To do:
Pictures do not belong in the copy; quote every entry below exactly.

Dataset excerpt:

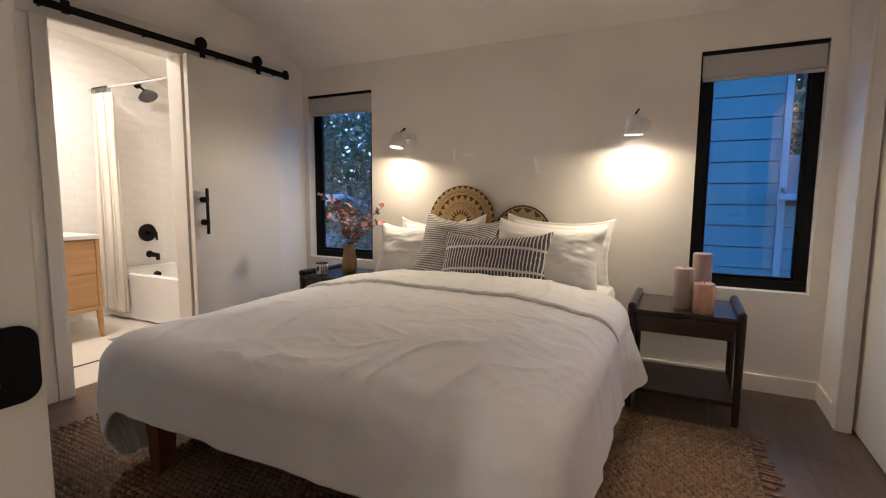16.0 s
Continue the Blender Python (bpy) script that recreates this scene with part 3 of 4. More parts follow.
sw = thing("light_switch", "white double rocker light switch plate", "light switch")
part("plate", box(nb(), 0, -0.145, 1.119, 0.0065, -0.026, 1.239, 0.004), M_PLATE, sw)
for y in (-0.1095, -0.0615):
    part("rocker_frame", box(nb(), 0.004, y - 0.0185, 1.144, 0.0078, y + 0.0185, 1.214, 0.001), M_PLATE, sw)
    # solid grey plate that paints the shaded gap round the rocker
    part("rocker_gap", box(nb(), 0.005, y - 0.0168, 1.1455, 0.0081, y + 0.0168, 1.2125), M_FILTER, sw, "grey line giving the shade of the gap round the rocker")
    rk = part("rocker", box(nb(), -0.004, -0.0155, -0.032, 0.004, 0.0155, 0.032, 0.002), M_PLATE, sw)
    rk.matrix_local = pose(0.0082, y, 1.179, 0, 3.5, 0)
    for z in (1.131, 1.227):
        part("screw", cyl(nb(), (0.005, y, z), (0.0075, y, z), 0.0034, n=10), M_GRILLE, sw)
ol = thing("wall_outlet", "white wall outlet cover low beside the grille", "outlet")
part("plate", box(nb(), W2 - 0.006, 0.565, 0.375, W2, 0.637, 0.492, 0.002), M_PLATE, ol)
part("socket", box(nb(), W2 - 0.008, 0.584, 0.395, W2 - 0.005, 0.618, 0.470, 0.001), M_PLATE, ol)

# ---------------------------------------------------------------- bed


def smoothstep(a, b, x):
    t = np.clip((x - a) / (b - a), 0, 1)
    return t * t * (3 - 2 * t)


def fnoise(x, y, z=0.0, s=1.0):
    return np.vectorize(lambda a, b: noise.noise(Vector((a * s, b * s, z))))(x, y)


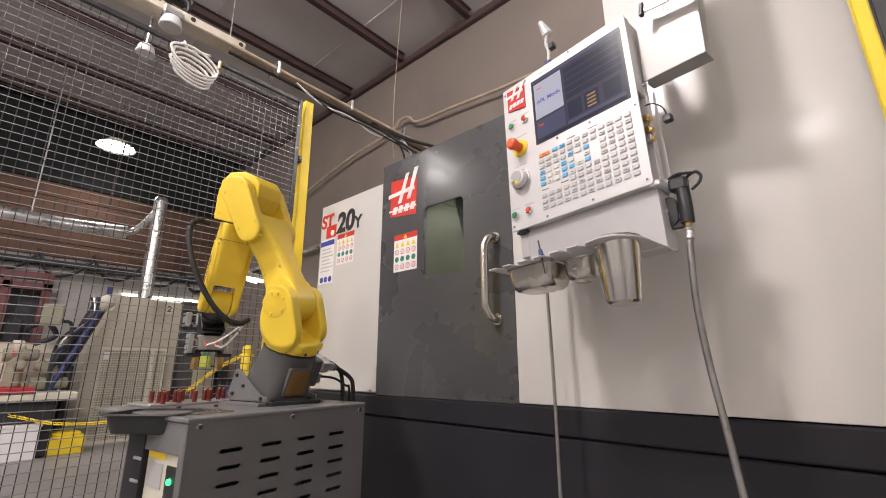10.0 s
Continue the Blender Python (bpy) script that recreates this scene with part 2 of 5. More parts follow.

Response to the task:
16.0 s
Continue the Blender Python (bpy) script that recreates this scene with part 3 of 4. More parts follow.
sw = thing("light_switch", "white double rocker light switch plate", "light switch")
part("plate", box(nb(), 0, -0.145, 1.119, 0.0065, -0.026, 1.239, 0.004), M_PLATE, sw)
for y in (-0.1095, -0.0615):
    part("rocker_frame", box(nb(), 0.004, y - 0.0185, 1.144, 0.0078, y + 0.0185, 1.214, 0.001), M_PLATE, sw)
    # solid grey plate that paints the shaded gap round the rocker
    part("rocker_gap", box(nb(), 0.005, y - 0.0168, 1.1455, 0.0081, y + 0.0168, 1.2125), M_FILTER, sw, "grey line giving the shade of the gap round the rocker")
    rk = part("rocker", box(nb(), -0.004, -0.0155, -0.032, 0.004, 0.0155, 0.032, 0.002), M_PLATE, sw)
    rk.matrix_local = pose(0.0082, y, 1.179, 0, 3.5, 0)
    for z in (1.131, 1.227):
        part("screw", cyl(nb(), (0.005, y, z), (0.0075, y, z), 0.0034, n=10), M_GRILLE, sw)
ol = thing("wall_outlet", "white wall outlet cover low beside the grille", "outlet")
part("plate", box(nb(), W2 - 0.006, 0.565, 0.375, W2, 0.637, 0.492, 0.002), M_PLATE, ol)
part("socket", box(nb(), W2 - 0.008, 0.584, 0.395, W2 - 0.005, 0.618, 0.470, 0.001), M_PLATE, ol)

# ---------------------------------------------------------------- bed


def smoothstep(a, b, x):
    t = np.clip((x - a) / (b - a), 0, 1)
    return t * t * (3 - 2 * t)


def fnoise(x, y, z=0.0, s=1.0):
    return np.vectorize(lambda a, b: noise.noise(Vector((a * s, b * s, z))))(x, y)


10.0 s
Continue the Blender Python (bpy) script that recreates this scene with part 2 of 5. More parts follow.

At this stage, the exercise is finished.